Abel Tasman National Park was name after Dutch explorer Abel Tasman (the first European to reach New Zealand in 1642 although he never set foot on land). It is the smallest of New Zealand's national parks at 22,530 hectares and one of the most popular, not surprisingly so with its sunny warm climate, golden beaches and turquoise seas.

Given National Park status in 1942 Abel Tasman National Park is located 77 km west of Motueka at the top of the South Island. There are three access points to the park, Marahau and Kaiteritere can be reached from state highway 60 from Motueka and Totaranui on the north/west side of the park from the West Coast or SH 60 which also flanks the park via Takaka.

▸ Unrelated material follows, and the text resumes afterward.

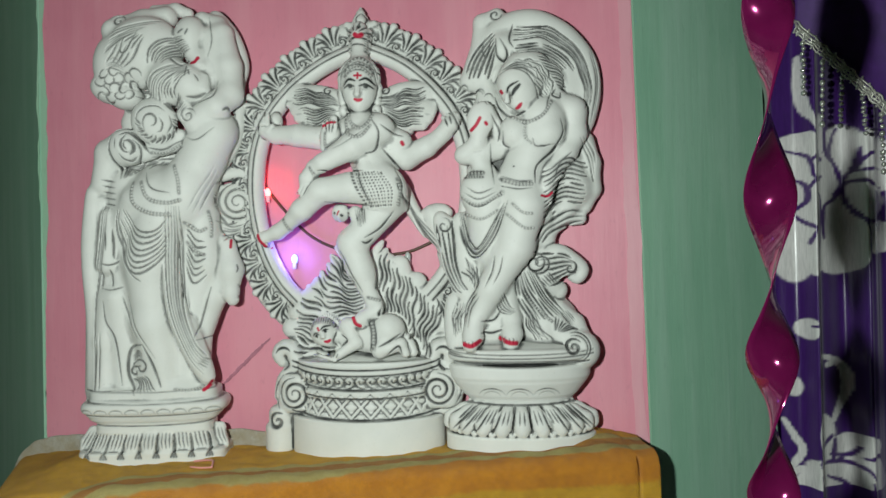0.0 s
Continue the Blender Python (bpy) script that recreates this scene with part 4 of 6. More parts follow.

Beech forest covers most of the park with Red Beech in the lower reaches and Silver/Mountain Beech in the higher areas.

Most of the forest birds, like many parts of New Zealand have disappeared, although the lovely song of the tui and bellbird can still be heard, faintails and pigeons can also be found within the forest. Along the coastal wetlands bittern, marsh crake and the branded rail can be found and the red heron may be spotted along the rocky shores. The little blue penguin and seals may be found on the rodent free Tonga Island.

The land form is made up of a granit dome over 100 million years old, the granit is what makes the lovely golden sands within Abel Tasman National Park.